К сожалению, авторы не приводят источник, которым они воспользовались, поэтому удостовериться в точности передачи смысла не могу, но, учитывая ангажированность Зори и Лебедевой, трудно представить, что они были заинтересованы в разоблачении мифа о «секретных протоколах». О причине умолчания относительно источника могу предположить, что сделано это было умышленно, поскольку они цитировали художественно-публицистическую книгу Зайдля «Падение Рудольфа Гесса», не представляющую научной ценности.
ГАУСС
Первый, и на долгие десятилетия единственный артефакт, «доказывающий» существование «секретных протоколов» — мутные фотокопии, которые адвокат Гесса Альфред Зайдль безуспешно пытался приобщить к материалам дела на Нюрнбергском процессе в марте 1946 г. Первый, и на долгие десятилетия единственный свидетель, оставивший письменные воспоминания о тайной вечере в Кремле, — заведующий юридическим отделом МИД Германии Фридрих Гаусс. Почему я называю его, а не Риббентропа единственным свидетелем? Потому что 1 апреля 1946 г. Иоахим Риббентроп, допрошенный в качестве свидетеля, начал подробно распространяться о «секретных протоколах» лишь после того, как защитник Зайдль огласил письменные показания Гаусса, датированные 15 марта. Поэтому Риббентропу осталось лишь пересказать своими словами то же самое: мол, да, подписали с Молотовым бумаги, поделили Польшу по Висле, а значит, вина за развязывание войны лежит в том числе и на СССР. Но как бы многословно Риббентроп ни комментировал политические последствия московской встречи, об обстоятельствах подписания мифических секретных соглашений он не добавил совершенно ничего к тому, что содержалось в аффидевите Гаусса и фотокопиях фон Леша. Честь быть первоисточником мифа о «секретных протоколах» принадлежит именно письменным показаниям Фридриха Гаусса. Вот что он поведал о них в своем аффидевите (том XXX):
23 августа к полудню в Москву прибыл самолет рейхсминистра иностранных дел, которого я, как юрисконсульт, должен был сопровождать на переговорах о заключении договора. Во второй половине того же дня состоялся первый раунд переговоров фон Риббентропа с господином Сталиным, на котором с германской стороны кроме рейхсминистра иностранных дел участвовал в качестве переводчика лишь советник посольства Хильгер и, вероятно, также посол граф Шуленбург.

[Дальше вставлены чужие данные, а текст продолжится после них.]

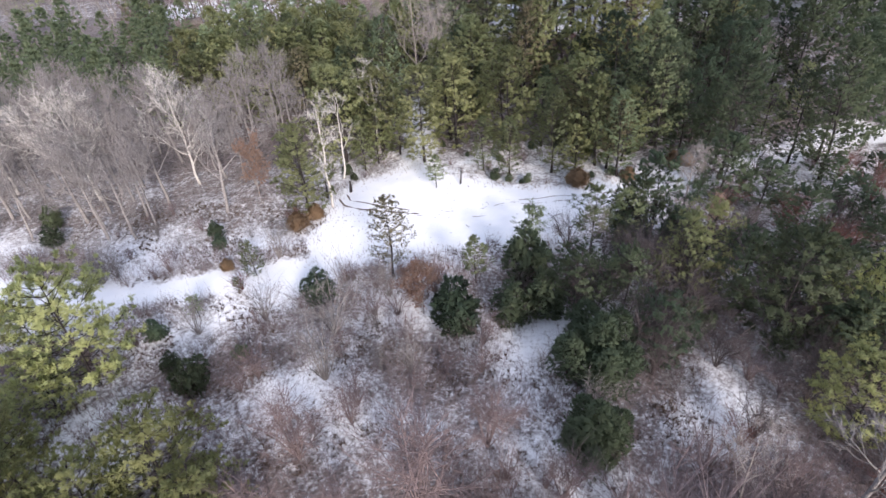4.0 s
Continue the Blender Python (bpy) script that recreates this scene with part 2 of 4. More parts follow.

Рейхсминистр иностранных дел вернулся с этой очень продолжительной встречи очень довольным и высказывался в том духе, что почти все идет к тому результату, к какому стремится германская сторона. Продолжение переговоров и подписание документов состоялось в тот же вечер. Я принял личное участие в этом втором раунде переговоров. На встрече также присутствовали посол граф Шуленбург и советник посольства Хильгер. С советской стороны переговоры велись господами Сталиным и Молотовым при помощи переводчика господина Павлова. <…>
Наряду с пактом о ненападении много времени ушло на согласование особого тайного документа, который получал наименование «Секретный протокол» или «Секретный дополнительный протокол», содержание которого сводилось, насколько я помню, к разграничению обоюдных сфер влияния в лежащих между обоими государствами европейских территориях. Использовалось ли там выражение «сферы влияния» или какое-либо другое, я точно не помню. Германия в этом документе заявляла себя политически незаинтересованной в Латвии, Эстонии и Финляндии. Литва, напротив, была отнесена к ее сфере влияния. В отношении политической незаинтересованности Германии в обеих упомянутых балтийских странах поначалу возникли разногласия. Рейхсминистр иностранных дел на основании данных ему на сей счет инструкций хотел оставить за собой часть этих территорий, с чем не согласилась советская сторона, желавшая иметь доступ к находящимся тем незамерзающим гаваням.